> **Dataset excerpt**
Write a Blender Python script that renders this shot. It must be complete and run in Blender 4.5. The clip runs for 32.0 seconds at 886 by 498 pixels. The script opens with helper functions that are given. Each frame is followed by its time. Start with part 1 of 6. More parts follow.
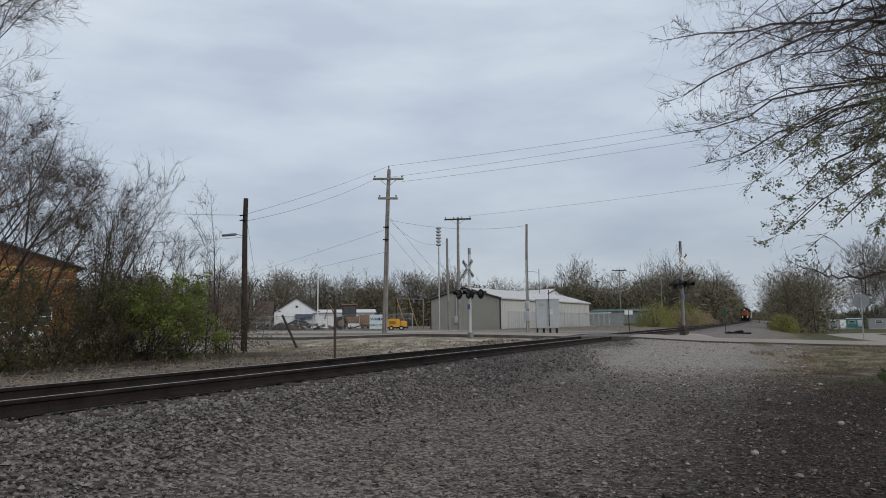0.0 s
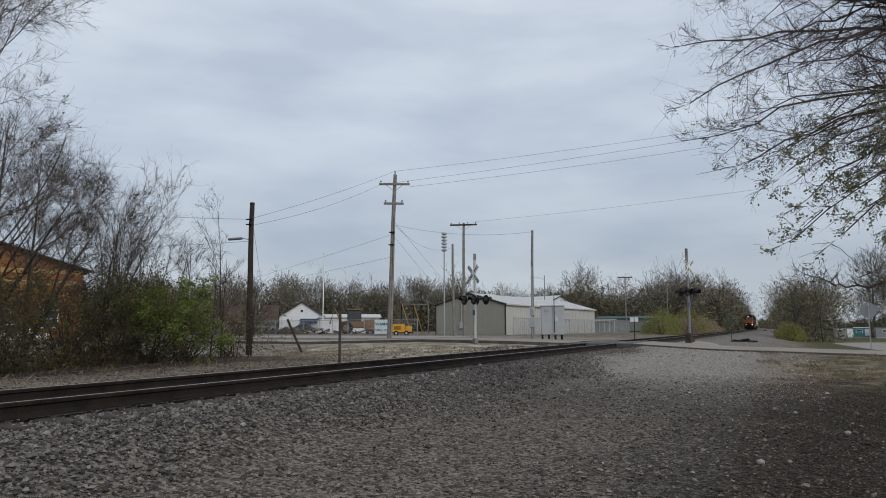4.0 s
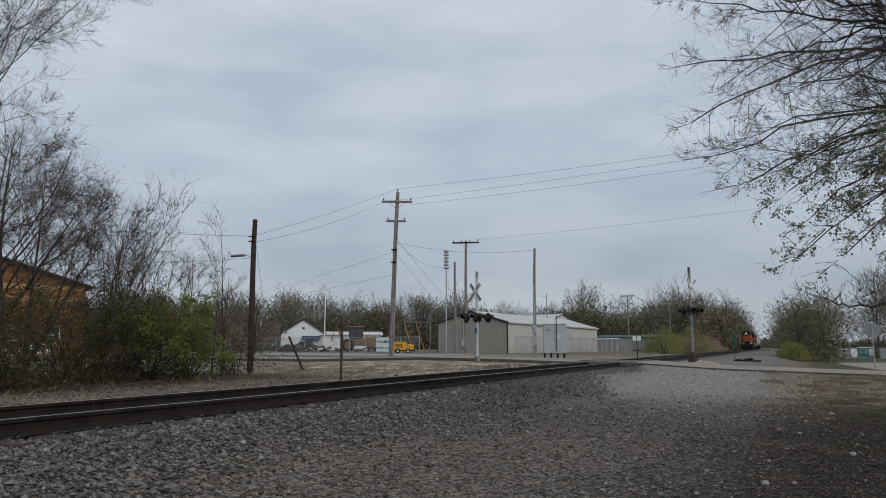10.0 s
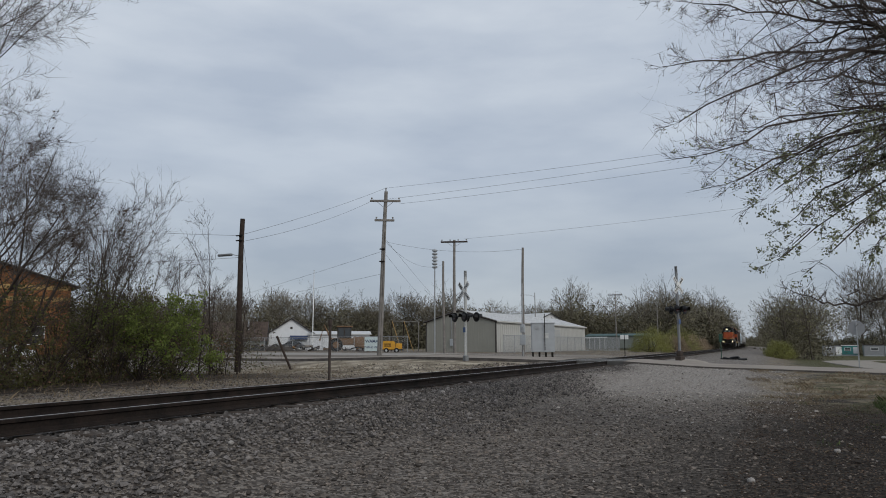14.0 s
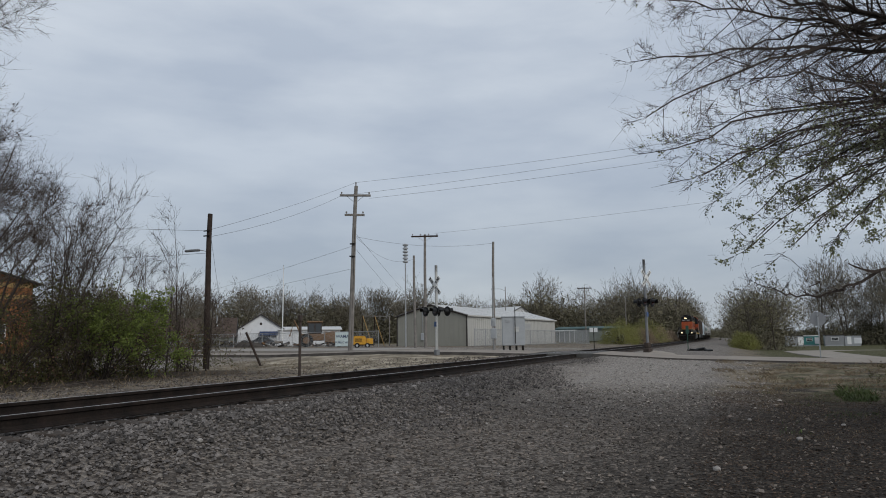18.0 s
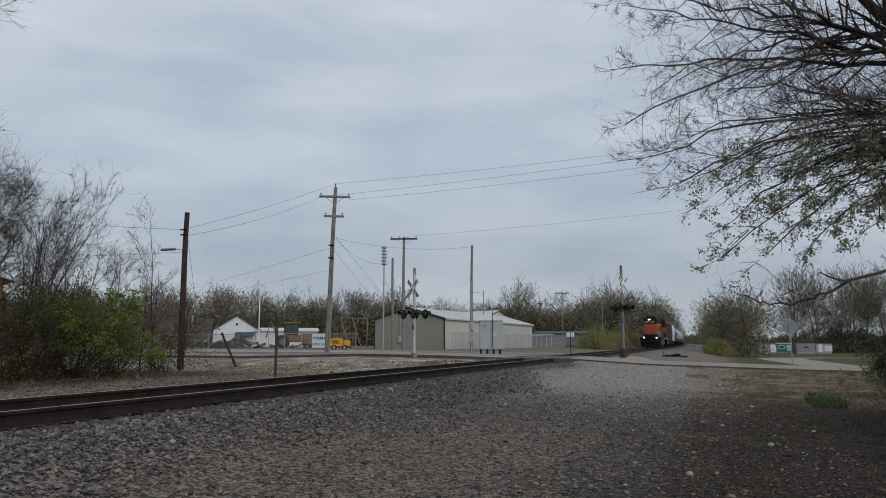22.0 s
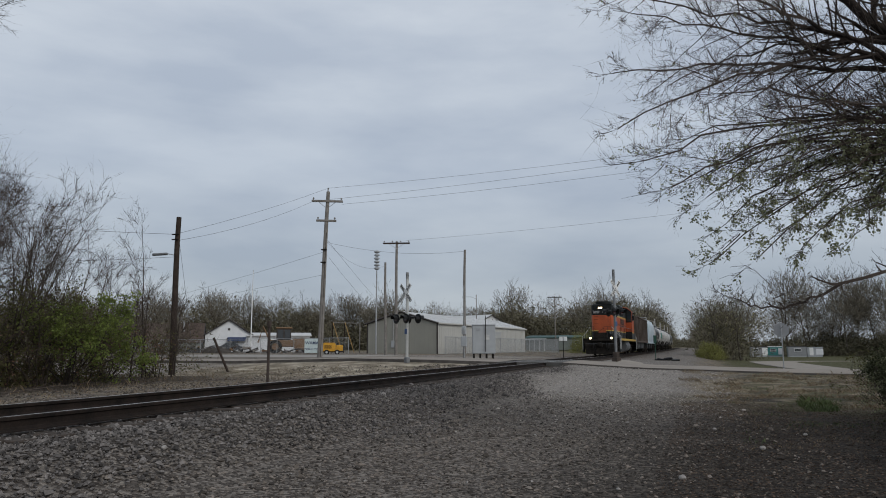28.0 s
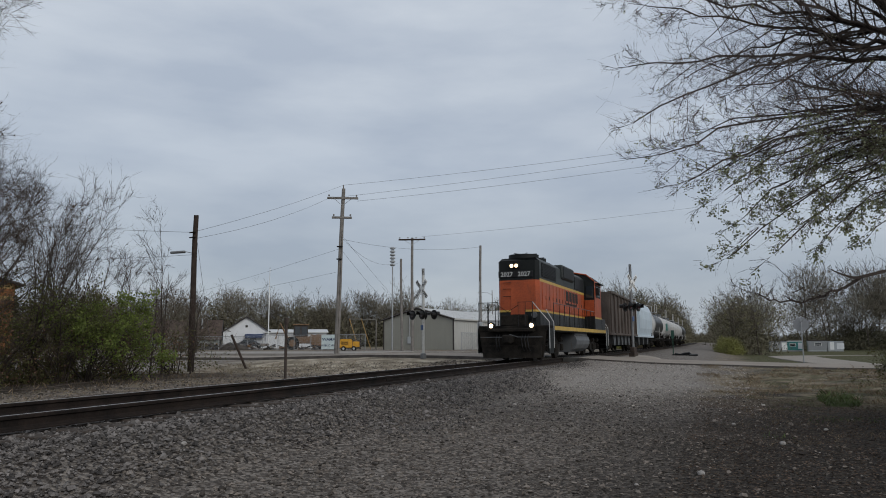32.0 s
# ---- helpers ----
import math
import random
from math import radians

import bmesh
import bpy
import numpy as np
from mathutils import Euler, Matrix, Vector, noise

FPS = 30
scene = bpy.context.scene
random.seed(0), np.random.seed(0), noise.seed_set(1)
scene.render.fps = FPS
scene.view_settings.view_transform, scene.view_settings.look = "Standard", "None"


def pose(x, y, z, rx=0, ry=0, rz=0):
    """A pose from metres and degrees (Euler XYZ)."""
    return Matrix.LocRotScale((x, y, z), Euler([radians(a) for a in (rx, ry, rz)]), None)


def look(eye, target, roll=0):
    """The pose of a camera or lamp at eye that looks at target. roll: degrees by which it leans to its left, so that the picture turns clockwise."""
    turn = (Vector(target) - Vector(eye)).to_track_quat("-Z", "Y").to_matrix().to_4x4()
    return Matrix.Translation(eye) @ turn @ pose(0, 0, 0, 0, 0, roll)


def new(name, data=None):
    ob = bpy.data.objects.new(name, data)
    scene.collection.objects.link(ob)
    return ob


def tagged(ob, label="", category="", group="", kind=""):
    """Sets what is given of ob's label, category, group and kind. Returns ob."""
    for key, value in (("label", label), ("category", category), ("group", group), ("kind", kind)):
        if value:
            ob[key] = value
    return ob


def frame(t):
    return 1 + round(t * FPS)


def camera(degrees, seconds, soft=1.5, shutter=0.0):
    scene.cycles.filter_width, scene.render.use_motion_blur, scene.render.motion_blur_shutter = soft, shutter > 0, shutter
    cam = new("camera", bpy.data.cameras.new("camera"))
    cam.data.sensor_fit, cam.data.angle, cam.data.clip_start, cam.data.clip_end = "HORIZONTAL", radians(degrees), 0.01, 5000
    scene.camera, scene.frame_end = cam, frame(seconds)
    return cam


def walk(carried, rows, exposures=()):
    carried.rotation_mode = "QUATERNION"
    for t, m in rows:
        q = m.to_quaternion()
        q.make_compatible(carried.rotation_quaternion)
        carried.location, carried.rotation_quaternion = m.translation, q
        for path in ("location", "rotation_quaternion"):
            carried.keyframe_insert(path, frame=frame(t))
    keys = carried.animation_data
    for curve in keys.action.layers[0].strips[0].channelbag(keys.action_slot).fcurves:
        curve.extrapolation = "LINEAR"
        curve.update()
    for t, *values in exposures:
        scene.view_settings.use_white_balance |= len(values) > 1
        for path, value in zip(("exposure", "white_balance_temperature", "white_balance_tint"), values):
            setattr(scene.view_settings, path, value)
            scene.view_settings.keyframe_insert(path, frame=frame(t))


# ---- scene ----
# ---- camera ----
EYE = Vector((0.0, 0.0, 0.75))
cam = camera(64.89, 32.0, soft=0.95)
PATH = [
    (0, -25.454, 5.997, -0.640), (0.5, -25.490, 6.000, -1.036), (1, -25.522, 6.016, -0.884),
    (1.5, -25.560, 6.121, -0.381), (2, -25.598, 6.219, -0.047), (2.5, -25.670, 6.293, -0.236),
    (3, -25.756, 6.333, -0.412), (3.5, -25.823, 6.381, -0.255), (5.5, -26.004, 6.635, -0.046),
    (6, -26.059, 6.682, 0.000), (6.5, -26.038, 6.732, 0.127), (7, -26.058, 6.791, 0.377),
    (7.5, -26.072, 6.825, 0.520), (8, -26.131, 6.834, 0.342), (8.5, -26.150, 6.811, 0.423),
    (9, -26.164, 7.118, 0.561), (9.5, -26.146, 7.579, 0.419), (10, -26.091, 7.909, 0.111),
    (10.5, -25.998, 7.980, -0.252), (11, -26.002, 8.048, -0.358), (11.5, -25.992, 8.073, -0.103),
    (12, -26.019, 8.136, 0.104), (12.5, -25.940, 8.110, 0.311), (13, -25.813, 7.982, 0.019),
    (13.5, -25.520, 7.927, -0.199), (14, -25.129, 7.846, -0.058), (14.5, -24.714, 7.763, -0.000),
    (16.5, -23.446, 7.573, -0.174), (17, -23.147, 7.527, -0.505), (17.5, -22.907, 7.444, -0.534),
    (18, -22.696, 7.373, -0.646), (18.5, -22.475, 7.389, -0.436), (19, -22.196, 7.373, -0.233),
    (19.5, -21.891, 7.385, -0.180), (20, -21.665, 7.369, -0.136), (20.5, -21.509, 7.395, -0.023),
    (21, -21.310, 7.425, 0.122), (21.5, -21.141, 7.518, 0.230), (22, -20.952, 7.615, 0.058),
    (22.5, -20.785, 7.755, -0.250), (23, -20.610, 7.820, -0.349), (23.5, -20.450, 7.858, -0.550),
    (24, -20.367, 7.771, -0.547), (24.5, -20.245, 7.748, -0.245), (25, -20.139, 7.776, 0.041),
    (25.5, -20.082, 7.816, 0.094), (27.5, -20.270, 8.026, 0.080), (28, -20.350, 7.972, -0.113),
    (28.5, -20.459, 7.902, -0.647), (29, -20.521, 7.840, -0.750), (29.5, -20.590, 7.871, -0.322),
    (30, -20.629, 7.854, 0.155), (30.5, -20.728, 7.826, 0.193), (31, -20.950, 7.763, -0.042),
    (31.5, -21.249, 7.724, -0.409), (32, -21.639, 7.648, -0.365),
]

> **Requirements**
Restate the entire listing word for word, excluding pictures.

> **Full output**
Write a Blender Python script that renders this shot. It must be complete and run in Blender 4.5. The clip runs for 32.0 seconds at 886 by 498 pixels. The script opens with helper functions that are given. Each frame is followed by its time. Start with part 1 of 6. More parts follow.
0.0 s
4.0 s
10.0 s
14.0 s
18.0 s
22.0 s
28.0 s
32.0 s
# ---- helpers ----
import math
import random
from math import radians

import bmesh
import bpy
import numpy as np
from mathutils import Euler, Matrix, Vector, noise

FPS = 30
scene = bpy.context.scene
random.seed(0), np.random.seed(0), noise.seed_set(1)
scene.render.fps = FPS
scene.view_settings.view_transform, scene.view_settings.look = "Standard", "None"


def pose(x, y, z, rx=0, ry=0, rz=0):
    """A pose from metres and degrees (Euler XYZ)."""
    return Matrix.LocRotScale((x, y, z), Euler([radians(a) for a in (rx, ry, rz)]), None)


def look(eye, target, roll=0):
    """The pose of a camera or lamp at eye that looks at target. roll: degrees by which it leans to its left, so that the picture turns clockwise."""
    turn = (Vector(target) - Vector(eye)).to_track_quat("-Z", "Y").to_matrix().to_4x4()
    return Matrix.Translation(eye) @ turn @ pose(0, 0, 0, 0, 0, roll)


def new(name, data=None):
    ob = bpy.data.objects.new(name, data)
    scene.collection.objects.link(ob)
    return ob


def tagged(ob, label="", category="", group="", kind=""):
    """Sets what is given of ob's label, category, group and kind. Returns ob."""
    for key, value in (("label", label), ("category", category), ("group", group), ("kind", kind)):
        if value:
            ob[key] = value
    return ob


def frame(t):
    return 1 + round(t * FPS)


def camera(degrees, seconds, soft=1.5, shutter=0.0):
    scene.cycles.filter_width, scene.render.use_motion_blur, scene.render.motion_blur_shutter = soft, shutter > 0, shutter
    cam = new("camera", bpy.data.cameras.new("camera"))
    cam.data.sensor_fit, cam.data.angle, cam.data.clip_start, cam.data.clip_end = "HORIZONTAL", radians(degrees), 0.01, 5000
    scene.camera, scene.frame_end = cam, frame(seconds)
    return cam


def walk(carried, rows, exposures=()):
    carried.rotation_mode = "QUATERNION"
    for t, m in rows:
        q = m.to_quaternion()
        q.make_compatible(carried.rotation_quaternion)
        carried.location, carried.rotation_quaternion = m.translation, q
        for path in ("location", "rotation_quaternion"):
            carried.keyframe_insert(path, frame=frame(t))
    keys = carried.animation_data
    for curve in keys.action.layers[0].strips[0].channelbag(keys.action_slot).fcurves:
        curve.extrapolation = "LINEAR"
        curve.update()
    for t, *values in exposures:
        scene.view_settings.use_white_balance |= len(values) > 1
        for path, value in zip(("exposure", "white_balance_temperature", "white_balance_tint"), values):
            setattr(scene.view_settings, path, value)
            scene.view_settings.keyframe_insert(path, frame=frame(t))


# ---- scene ----
# ---- camera ----
EYE = Vector((0.0, 0.0, 0.75))
cam = camera(64.89, 32.0, soft=0.95)
PATH = [
    (0, -25.454, 5.997, -0.640), (0.5, -25.490, 6.000, -1.036), (1, -25.522, 6.016, -0.884),
    (1.5, -25.560, 6.121, -0.381), (2, -25.598, 6.219, -0.047), (2.5, -25.670, 6.293, -0.236),
    (3, -25.756, 6.333, -0.412), (3.5, -25.823, 6.381, -0.255), (5.5, -26.004, 6.635, -0.046),
    (6, -26.059, 6.682, 0.000), (6.5, -26.038, 6.732, 0.127), (7, -26.058, 6.791, 0.377),
    (7.5, -26.072, 6.825, 0.520), (8, -26.131, 6.834, 0.342), (8.5, -26.150, 6.811, 0.423),
    (9, -26.164, 7.118, 0.561), (9.5, -26.146, 7.579, 0.419), (10, -26.091, 7.909, 0.111),
    (10.5, -25.998, 7.980, -0.252), (11, -26.002, 8.048, -0.358), (11.5, -25.992, 8.073, -0.103),
    (12, -26.019, 8.136, 0.104), (12.5, -25.940, 8.110, 0.311), (13, -25.813, 7.982, 0.019),
    (13.5, -25.520, 7.927, -0.199), (14, -25.129, 7.846, -0.058), (14.5, -24.714, 7.763, -0.000),
    (16.5, -23.446, 7.573, -0.174), (17, -23.147, 7.527, -0.505), (17.5, -22.907, 7.444, -0.534),
    (18, -22.696, 7.373, -0.646), (18.5, -22.475, 7.389, -0.436), (19, -22.196, 7.373, -0.233),
    (19.5, -21.891, 7.385, -0.180), (20, -21.665, 7.369, -0.136), (20.5, -21.509, 7.395, -0.023),
    (21, -21.310, 7.425, 0.122), (21.5, -21.141, 7.518, 0.230), (22, -20.952, 7.615, 0.058),
    (22.5, -20.785, 7.755, -0.250), (23, -20.610, 7.820, -0.349), (23.5, -20.450, 7.858, -0.550),
    (24, -20.367, 7.771, -0.547), (24.5, -20.245, 7.748, -0.245), (25, -20.139, 7.776, 0.041),
    (25.5, -20.082, 7.816, 0.094), (27.5, -20.270, 8.026, 0.080), (28, -20.350, 7.972, -0.113),
    (28.5, -20.459, 7.902, -0.647), (29, -20.521, 7.840, -0.750), (29.5, -20.590, 7.871, -0.322),
    (30, -20.629, 7.854, 0.155), (30.5, -20.728, 7.826, 0.193), (31, -20.950, 7.763, -0.042),
    (31.5, -21.249, 7.724, -0.409), (32, -21.639, 7.648, -0.365),
]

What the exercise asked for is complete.